Accessing large data sets and/or storing them
-
30-04-2021 - |
Pregunta
At the moment I am dealing with large amounts of float/double datasets to be used for calculation. I have a set of files to compare Data A to Data B and I would like to compute the Euclidean distance / Cosine similarity. I.E. Data A point 1 iterates through Data B Points to find the nearest neighbour.
The data is given in a text file - no issues with that. What would be an ideal way to go about storing/reading the information?
I would have to repeat Data B for all points in Data A. The data is to be stored as floats. Each Data point may have dimensions. A file may contain up to about 2mil floats.
Should I go about using :
- Constantly reading Data B's file and parsing the string (I feel that this is highly inefficient)

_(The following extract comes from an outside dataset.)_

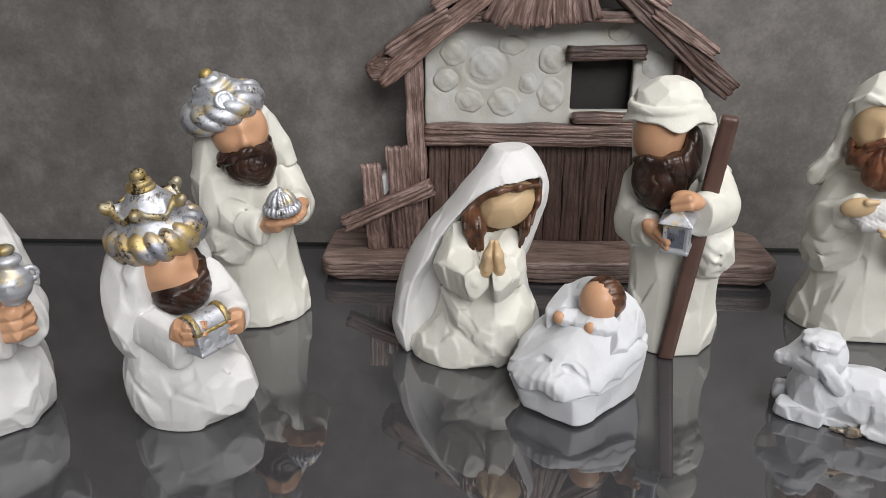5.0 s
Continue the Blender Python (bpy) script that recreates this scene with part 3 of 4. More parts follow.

- Storing the data in a List (An array of floats)
- Using a Memory-Map IO?
- HashMap (I am relatively new to HashMap, they say that the positions of the collection may change over time, if i am just iterating through with no modifications, will the positions change?)
Solución
2M floats is not that much at all, it will be perfectly fine to put them all in a list. One list for A, one for B. If A and B are multidimensional, float[][] is just fine. If you find you are running out of memory, try loading the whole B first, but one data point from A at a time.
Otros consejos
The basic solution is the best one: just a float[][]
. That's almost certainly the most memory-efficient and the fastest solution, and very simple.